そしてその場所として一番に心惹かれ、サービス、会社と共に自分も一緒に上がっていこうと覚悟を持てたのが、PR Tableだったんです」
その覚悟の背景には、エイベックスに在籍時、talentbookをユーザーとして利用した過去が関係しています。
「当時、talentbookを導入したのは、バックオフィス系で活躍する社員など、業界や会社としてスポットライトが当たりにくい人たちにも光を当てられる点が魅力的だったからでした。そしてサービス導入後は、イメージが先行しがちの仕事内容のリアルな面を伝えることで、採用における母集団の構成や、数字面にも大きな変化があったんです」
大手企業であれば、採用エントリー層は数万人という規模感。それに変化を及ぼすことは、決して容易ではありません。だからこそ、効果が出たときは驚いたと振り返ります。
「その変化ぶりは、導入の翌年に同業界の人から『競合しなくなったね』と言われたほど。talentbookを組み込んだサイトリニューアルをしたことで、オウンドメディアリクルーティングのアワードにもお声がけいただきました。こうした大きな機会につながっていたことも、talentbookに対して自分自身の愛着がある理由のひとつです。
また、大手企業のユーザーとして成果を出せた経験があるからこそ、今のtalentbookが大手企業様にどんどん導入いただけているのも納得できていますし、その可能性は計り知れないと思えています。ここでなら、会社にも人にも愛着が持てる、共に成長できると確信できました」
2022年11月。サービスの可能性を信じて一緒に作り上げていく仲間として、小磯の新たな冒険が始まりました。
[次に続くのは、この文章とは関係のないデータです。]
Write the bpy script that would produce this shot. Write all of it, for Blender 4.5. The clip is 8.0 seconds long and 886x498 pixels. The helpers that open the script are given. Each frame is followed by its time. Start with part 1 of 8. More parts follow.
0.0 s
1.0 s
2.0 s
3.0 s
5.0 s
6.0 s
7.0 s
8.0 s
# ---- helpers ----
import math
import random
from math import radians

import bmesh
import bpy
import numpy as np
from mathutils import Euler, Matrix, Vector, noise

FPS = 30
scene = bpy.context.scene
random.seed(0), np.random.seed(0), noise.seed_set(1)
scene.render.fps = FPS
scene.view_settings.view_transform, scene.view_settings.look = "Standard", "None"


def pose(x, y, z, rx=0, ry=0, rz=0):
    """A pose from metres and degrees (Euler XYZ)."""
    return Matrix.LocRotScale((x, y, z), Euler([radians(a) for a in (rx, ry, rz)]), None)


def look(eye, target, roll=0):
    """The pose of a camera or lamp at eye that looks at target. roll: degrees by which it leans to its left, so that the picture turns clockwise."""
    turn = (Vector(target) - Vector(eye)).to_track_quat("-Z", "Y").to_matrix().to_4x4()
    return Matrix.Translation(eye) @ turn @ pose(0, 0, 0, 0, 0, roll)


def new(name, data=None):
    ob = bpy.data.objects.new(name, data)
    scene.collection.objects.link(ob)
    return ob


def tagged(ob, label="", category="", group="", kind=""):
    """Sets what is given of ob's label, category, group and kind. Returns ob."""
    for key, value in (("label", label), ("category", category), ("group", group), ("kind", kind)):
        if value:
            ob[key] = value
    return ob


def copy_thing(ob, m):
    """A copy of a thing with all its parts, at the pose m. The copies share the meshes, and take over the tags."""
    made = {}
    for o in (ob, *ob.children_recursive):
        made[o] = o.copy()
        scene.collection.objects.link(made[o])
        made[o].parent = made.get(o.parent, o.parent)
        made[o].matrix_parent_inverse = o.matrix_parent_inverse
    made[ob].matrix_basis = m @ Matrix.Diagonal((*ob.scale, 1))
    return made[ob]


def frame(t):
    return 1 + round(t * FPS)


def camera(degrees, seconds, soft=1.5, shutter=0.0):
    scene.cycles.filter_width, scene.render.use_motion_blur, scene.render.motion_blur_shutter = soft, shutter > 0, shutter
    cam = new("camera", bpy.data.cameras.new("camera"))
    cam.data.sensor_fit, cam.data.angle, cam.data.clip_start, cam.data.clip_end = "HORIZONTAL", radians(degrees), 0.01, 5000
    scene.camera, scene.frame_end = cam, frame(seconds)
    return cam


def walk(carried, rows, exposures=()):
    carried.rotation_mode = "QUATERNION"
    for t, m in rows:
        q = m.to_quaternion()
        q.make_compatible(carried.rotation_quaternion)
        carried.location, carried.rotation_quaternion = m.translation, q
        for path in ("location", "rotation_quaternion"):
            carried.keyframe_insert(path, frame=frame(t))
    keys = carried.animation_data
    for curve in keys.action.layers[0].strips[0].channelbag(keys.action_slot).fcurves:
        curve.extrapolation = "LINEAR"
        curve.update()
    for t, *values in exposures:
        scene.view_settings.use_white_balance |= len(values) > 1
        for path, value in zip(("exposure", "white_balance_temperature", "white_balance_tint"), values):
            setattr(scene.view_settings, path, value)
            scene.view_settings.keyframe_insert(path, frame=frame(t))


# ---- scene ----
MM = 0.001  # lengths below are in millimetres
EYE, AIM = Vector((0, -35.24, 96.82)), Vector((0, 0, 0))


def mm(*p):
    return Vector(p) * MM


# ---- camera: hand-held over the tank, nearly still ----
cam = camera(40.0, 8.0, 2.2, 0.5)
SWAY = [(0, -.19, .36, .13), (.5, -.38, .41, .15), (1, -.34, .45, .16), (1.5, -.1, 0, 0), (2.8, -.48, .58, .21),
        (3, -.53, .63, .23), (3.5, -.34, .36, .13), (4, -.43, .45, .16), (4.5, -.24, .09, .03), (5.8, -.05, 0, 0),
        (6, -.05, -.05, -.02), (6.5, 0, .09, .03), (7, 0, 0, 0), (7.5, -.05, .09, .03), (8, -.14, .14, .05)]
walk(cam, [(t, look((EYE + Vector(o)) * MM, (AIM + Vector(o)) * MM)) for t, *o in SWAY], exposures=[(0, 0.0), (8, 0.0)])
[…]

PR Tableが採用のお手本、働く人の笑顔の起点であるように。人事部長としての覚悟
現在、人事部長として、採用に加えて、人事制度の見直し、人材開発などの仕事を担う小磯。PR Tableでめざすビジョンがあります。
「1つめは、自分自身がひとりの人間として、PR Tableが掲げるビジョンを体現し、『笑顔で働き、仕事を一番に楽しむこと』。
2つめは、バックオフィスの要所や人事査定のしくみを最適化すること。そのために、変化にポジティブに対応できるような人事戦略を描いて動かしてを繰り返していければと思います。
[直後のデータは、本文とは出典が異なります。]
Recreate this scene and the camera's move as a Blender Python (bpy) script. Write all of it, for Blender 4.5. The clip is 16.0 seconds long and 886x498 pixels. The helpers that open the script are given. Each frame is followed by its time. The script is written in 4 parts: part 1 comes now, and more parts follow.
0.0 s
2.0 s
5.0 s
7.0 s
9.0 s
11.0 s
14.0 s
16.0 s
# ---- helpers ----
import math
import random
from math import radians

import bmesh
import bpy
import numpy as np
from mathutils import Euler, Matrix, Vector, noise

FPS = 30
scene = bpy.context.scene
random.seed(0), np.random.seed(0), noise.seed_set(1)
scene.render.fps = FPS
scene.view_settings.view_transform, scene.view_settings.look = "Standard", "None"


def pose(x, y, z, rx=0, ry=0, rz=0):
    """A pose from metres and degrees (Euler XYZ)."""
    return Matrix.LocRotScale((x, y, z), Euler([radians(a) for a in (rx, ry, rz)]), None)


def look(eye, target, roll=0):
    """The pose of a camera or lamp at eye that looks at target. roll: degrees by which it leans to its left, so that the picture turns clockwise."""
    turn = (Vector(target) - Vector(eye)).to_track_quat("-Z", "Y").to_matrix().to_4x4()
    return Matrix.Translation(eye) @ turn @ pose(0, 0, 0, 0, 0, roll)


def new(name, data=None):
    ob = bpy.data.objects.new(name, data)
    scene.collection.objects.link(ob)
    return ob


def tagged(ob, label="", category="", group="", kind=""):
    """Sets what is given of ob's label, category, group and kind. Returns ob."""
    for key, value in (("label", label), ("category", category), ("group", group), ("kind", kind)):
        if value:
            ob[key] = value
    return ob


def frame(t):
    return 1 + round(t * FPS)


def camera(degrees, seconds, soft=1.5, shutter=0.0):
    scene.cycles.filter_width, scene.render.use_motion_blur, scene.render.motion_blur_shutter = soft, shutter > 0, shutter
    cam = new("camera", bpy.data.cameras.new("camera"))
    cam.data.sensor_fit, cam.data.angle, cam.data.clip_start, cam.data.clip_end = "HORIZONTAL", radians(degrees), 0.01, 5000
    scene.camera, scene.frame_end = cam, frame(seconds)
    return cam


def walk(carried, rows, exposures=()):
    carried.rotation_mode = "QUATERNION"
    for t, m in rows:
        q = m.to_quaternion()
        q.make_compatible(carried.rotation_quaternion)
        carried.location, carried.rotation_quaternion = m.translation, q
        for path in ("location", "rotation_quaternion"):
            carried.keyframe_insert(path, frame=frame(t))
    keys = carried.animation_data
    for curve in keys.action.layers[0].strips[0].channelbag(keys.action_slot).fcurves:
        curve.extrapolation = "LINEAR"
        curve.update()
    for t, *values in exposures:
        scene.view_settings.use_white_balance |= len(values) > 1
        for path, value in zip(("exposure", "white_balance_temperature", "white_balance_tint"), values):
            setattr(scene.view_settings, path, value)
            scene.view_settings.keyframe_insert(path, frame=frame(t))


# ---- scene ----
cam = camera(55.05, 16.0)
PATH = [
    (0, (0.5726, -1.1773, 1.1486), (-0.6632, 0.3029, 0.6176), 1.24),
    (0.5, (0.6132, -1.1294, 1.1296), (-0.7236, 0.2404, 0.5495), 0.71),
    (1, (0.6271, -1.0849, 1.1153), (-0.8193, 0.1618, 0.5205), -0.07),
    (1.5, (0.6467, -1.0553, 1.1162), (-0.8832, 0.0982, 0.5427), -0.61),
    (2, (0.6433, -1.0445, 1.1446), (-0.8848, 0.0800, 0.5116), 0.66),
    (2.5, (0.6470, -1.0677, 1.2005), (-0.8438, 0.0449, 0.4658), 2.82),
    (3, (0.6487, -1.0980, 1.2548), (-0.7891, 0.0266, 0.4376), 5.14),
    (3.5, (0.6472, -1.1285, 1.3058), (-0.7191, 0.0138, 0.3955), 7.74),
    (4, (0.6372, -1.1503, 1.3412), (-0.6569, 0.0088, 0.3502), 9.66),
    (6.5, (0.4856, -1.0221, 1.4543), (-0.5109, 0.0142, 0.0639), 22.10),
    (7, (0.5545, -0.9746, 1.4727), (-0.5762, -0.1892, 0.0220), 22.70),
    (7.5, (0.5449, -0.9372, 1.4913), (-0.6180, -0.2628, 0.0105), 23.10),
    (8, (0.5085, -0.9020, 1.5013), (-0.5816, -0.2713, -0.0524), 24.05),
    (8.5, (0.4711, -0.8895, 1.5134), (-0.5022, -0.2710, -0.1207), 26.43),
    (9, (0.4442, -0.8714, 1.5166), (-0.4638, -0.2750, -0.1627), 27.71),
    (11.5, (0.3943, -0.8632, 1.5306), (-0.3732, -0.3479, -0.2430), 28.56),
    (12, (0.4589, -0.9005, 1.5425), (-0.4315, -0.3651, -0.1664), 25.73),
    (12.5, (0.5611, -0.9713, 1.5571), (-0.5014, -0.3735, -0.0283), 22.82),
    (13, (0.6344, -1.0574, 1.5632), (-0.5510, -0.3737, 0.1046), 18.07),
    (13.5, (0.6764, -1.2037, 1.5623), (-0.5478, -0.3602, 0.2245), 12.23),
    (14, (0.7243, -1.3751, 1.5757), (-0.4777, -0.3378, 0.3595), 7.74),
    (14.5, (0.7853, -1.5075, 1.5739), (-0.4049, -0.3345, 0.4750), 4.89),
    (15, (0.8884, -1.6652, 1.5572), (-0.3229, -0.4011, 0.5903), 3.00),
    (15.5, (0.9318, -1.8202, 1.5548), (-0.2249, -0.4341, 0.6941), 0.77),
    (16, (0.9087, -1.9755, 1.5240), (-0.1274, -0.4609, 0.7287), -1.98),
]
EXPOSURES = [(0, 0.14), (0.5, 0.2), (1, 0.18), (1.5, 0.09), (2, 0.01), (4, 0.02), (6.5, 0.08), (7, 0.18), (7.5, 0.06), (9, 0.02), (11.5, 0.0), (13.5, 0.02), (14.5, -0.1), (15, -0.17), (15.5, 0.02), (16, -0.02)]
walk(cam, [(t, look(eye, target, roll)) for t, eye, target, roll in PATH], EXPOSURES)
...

3つめは、裏方としてビジネスサイドが成果を出せて、経営陣が思い描くビジョンを支えられる土台を作ること。実は、僕は元々目立ちたがり屋なので、これはPR Tableで初めて抱いた気持ちなんです。泥にまみれる立ち位置だとしても、今は全然いいなと思っています」
前向きな展望を描く小磯。一方で、その未来を見据える背景にはPR Tableの人事としての責任と矜持があります。
「当社は、HRサービスを提供している会社です。自社の人事戦略や採用がうまく進まない事態は避けたいですよね。
いや、そんなことは許されないと思っています。さまざまなお客様がサービスを導入してくださっていますし、PR Table自身がお手本になること、つまりはMVVとサービスのコンセプトを体現し、笑顔の連鎖の“起点”となっている状態でなければいけないと、胸に刻んでいます」
小磯は一緒に働きたい人物像として、2つの観点を挙げています。1つは、キャリア採用で入社してもらう以上、プロフェッショナルとして数字で成果をあげるマインドを持っていること。
もう1つは、自分の意志や考えを持っているかどうか。
「与えられた仕事をただやるのでは、本人もおもしろさを感じにくいはず。アウトプットに自分なりのカラーやプラスアルファの価値をつけられるかどうかは、大切だと考えています。
それに、個人を大事にするのは、私のこだわりでもあります。『自分のために自分の判断軸のもと自分で決断をする』が自分のモットー。周りのことがどうでもいいと考えているわけではありませんが、自分を、個人をないがしろに後回しにしないでほしいなと思っています。
自分のストーリーを描くことができるのは自分だけです」
初めてサービスに可能性を感じて転職したPR Tableが、働く人の笑顔が“連鎖する”世界をつくる起点でいられるように──。
今日も小磯は、自分、共に働くメンバー、採用候補者と、ステークホルダーが笑っている未来を考えていきます。